To price books, she and others check Amazon.com or other Internet book sites, find comparable books, then price the stores’ offerings at a 75 percent to 80 percent discount. The system is running so well that board member Tom Atava told the Library District board the book sales were totaling $7,200 a week.

That’s real money — real enough that in December, Library District Executive Director Dan Walters asked for an audit.

To Reynolds and other Friends, the suggestion of an audit and a contract to etch in stone the Friends’ deal with the district was insulting.

“We’ve worked all these years together and no one ever needed an audit,” she said, adding that she called around to “friends of library” groups across the nation and found very few with written contracts.

She’s not against a contract, she added. But the way it came about and what they call Walters’ “strong-arm” tactics put the Friends on the defensive.

In recalling how the district stopped the supply of books to library stores in December, she chokes up — evidence, perhaps, of the tender passions of a group dedicated to the dissemination of books and the support of libraries.

Walters is unrelenting when the question is put to him: Given that these are volunteers devoted to libraries, to books, in hindsight, might he have handled the matter more delicately?

Some of the Friends are retired businesspeople who should have seen the audit request for what it was without reading deeper, sinister motives into it, Walters said. All he asked for was “a mechanical demonstration of the accounting of funds” — hardly justification, he says, for a threat from one of the Friends to perhaps take the money raised through the group’s efforts to another, more deserving group.

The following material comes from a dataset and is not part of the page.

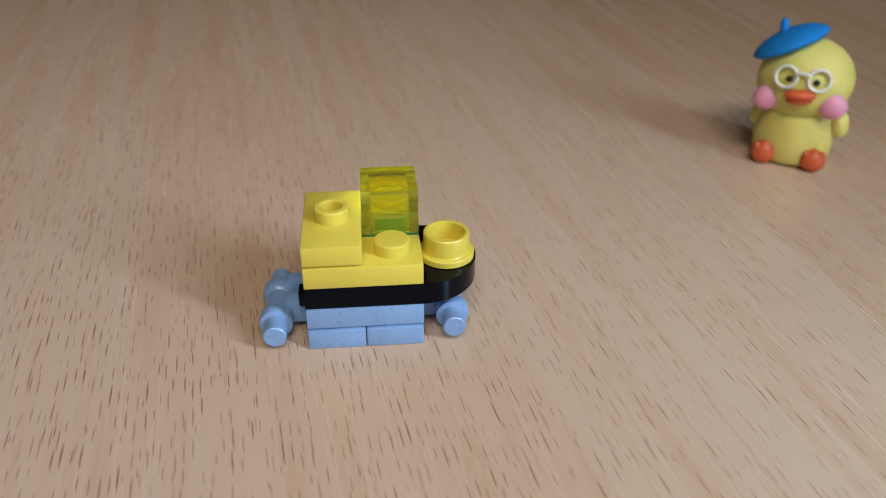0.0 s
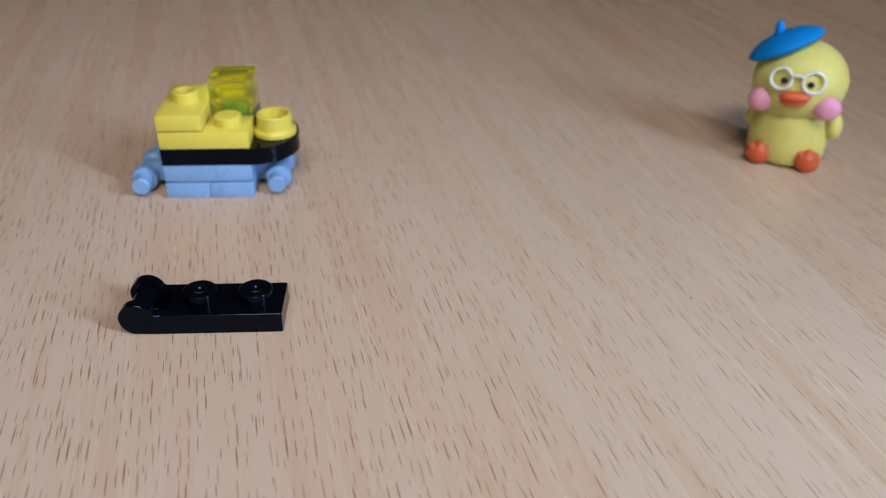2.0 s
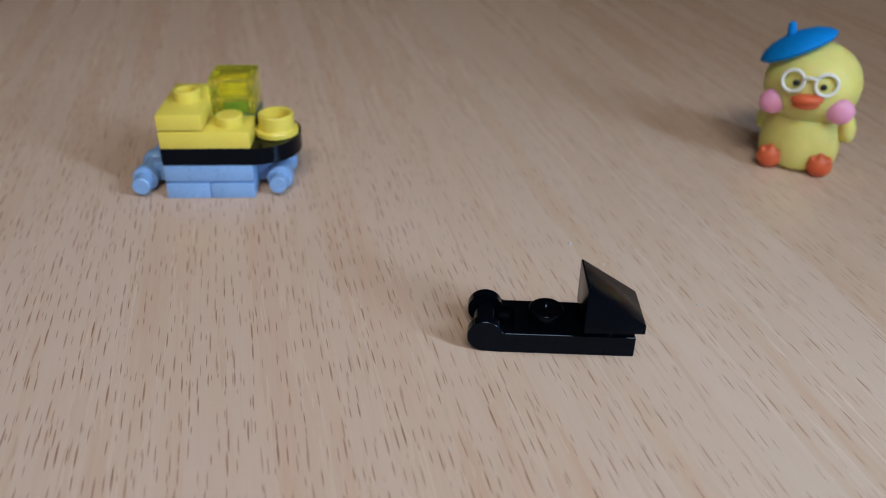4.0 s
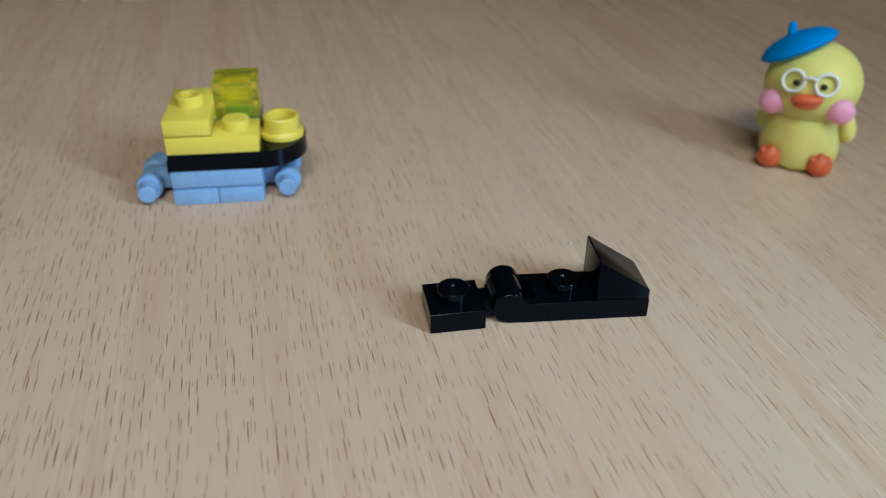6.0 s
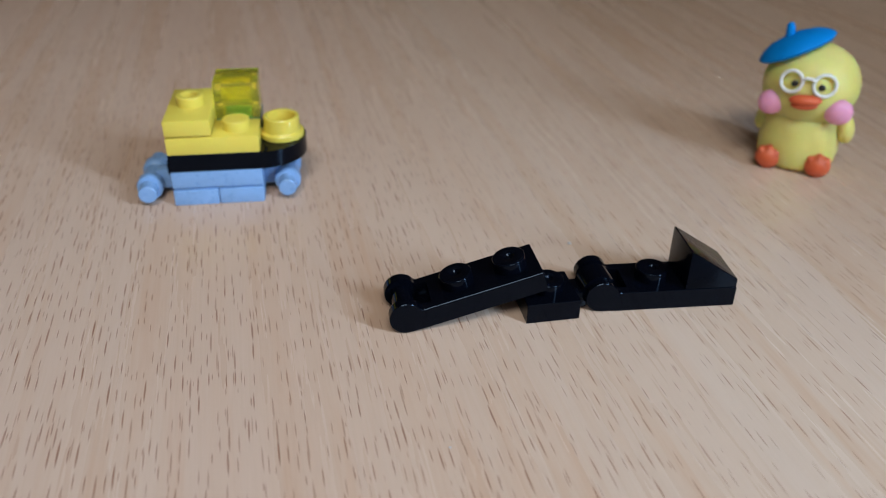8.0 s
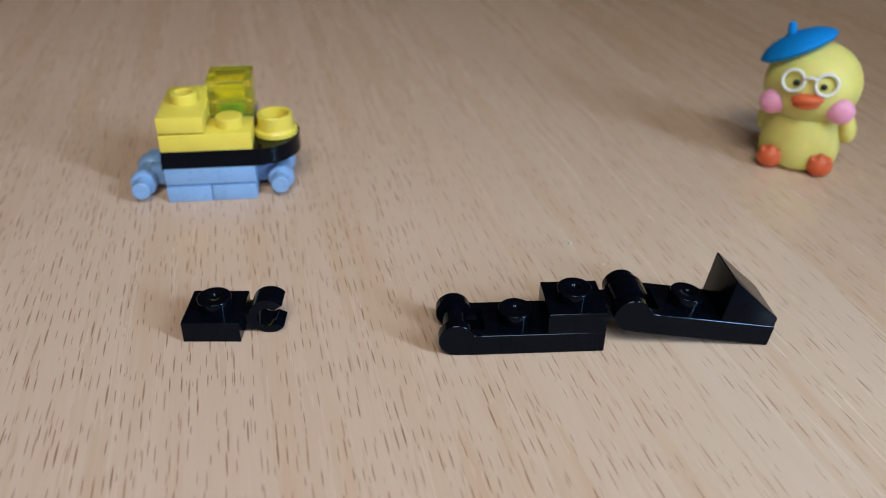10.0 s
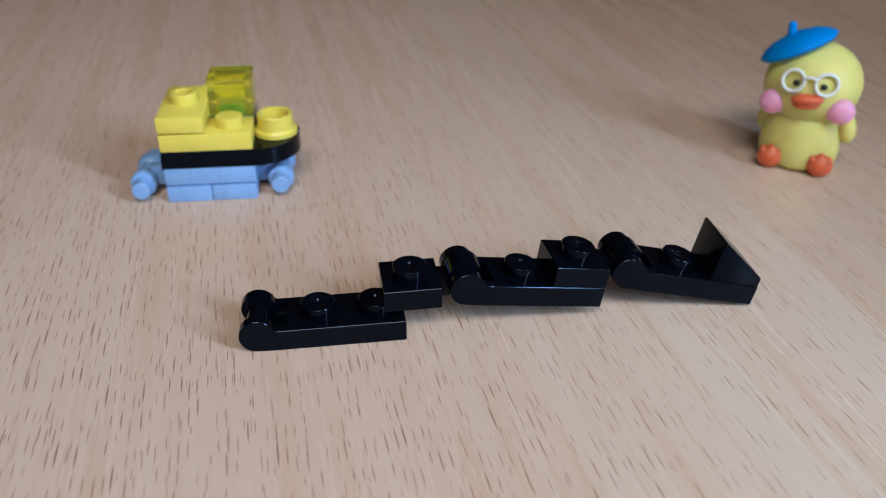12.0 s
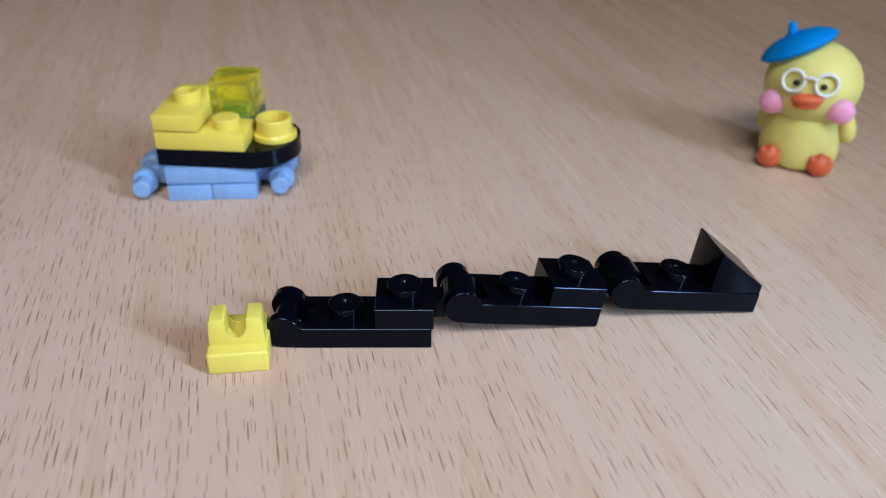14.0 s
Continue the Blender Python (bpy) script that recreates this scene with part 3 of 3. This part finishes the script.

“It’s a disgrace that an organization called the Friends of the Library has suggested that funds raised through the sale of materials would be given to other agencies,” he said.

As for a “power grab,” Walters said: “I don’t understand what there is to grab.”

“We’re a $70 million municipal corporation. We simply have an obligation to demonstrate to the public that the funds are allocated from the taxes we collect in an appropriate manner. I asked for an accounting of what has been done, and a contract that confirms what has been done. I didn’t ask ... for any fundamental change in the way they were doing things.”

The district hired Lionel Sawyer & Collins, one of Nevada’s largest firms, to compel the Friends to audit their books and to get a judge to declare that money raised by the Friends cannot be given to any other entity.

The Friends hired local lawyer Barry Levinson, who did not return a call for comment. Walters, however, said the Friends have filed a counterclaim, asking that they be given discarded library books “in perpetuity.”

Both sides hope a judge will decide the matter during a June 9 court date, but the fight has cost both sides — emotionally and financially. From mid-March through April 30, the Library District spent $31,010 in legal fees and the Friends, about $13,000.

Spending book money on lawyers “sickens” Reynolds.

Ironically, even as the dispute drags on, the Friends’ board is giving in to the district’s demand for an audit — albeit too late for the Library District. The group hired an auditor, at an expected cost of $10,000, and expects to have a report by the end of June. To date, it also has not given away any of the money from book sales to other organizations.

“I would desperately love to sit down and hash this out, get it over with,” Reynolds said, her voice shaking. “That won’t happen. Now we all just want to see that audit to show them. Maybe we don’t do everything right, but we certainly aren’t doing anything bad.”

It’s something she, and Walters, wish they had said to each other $44,000 ago.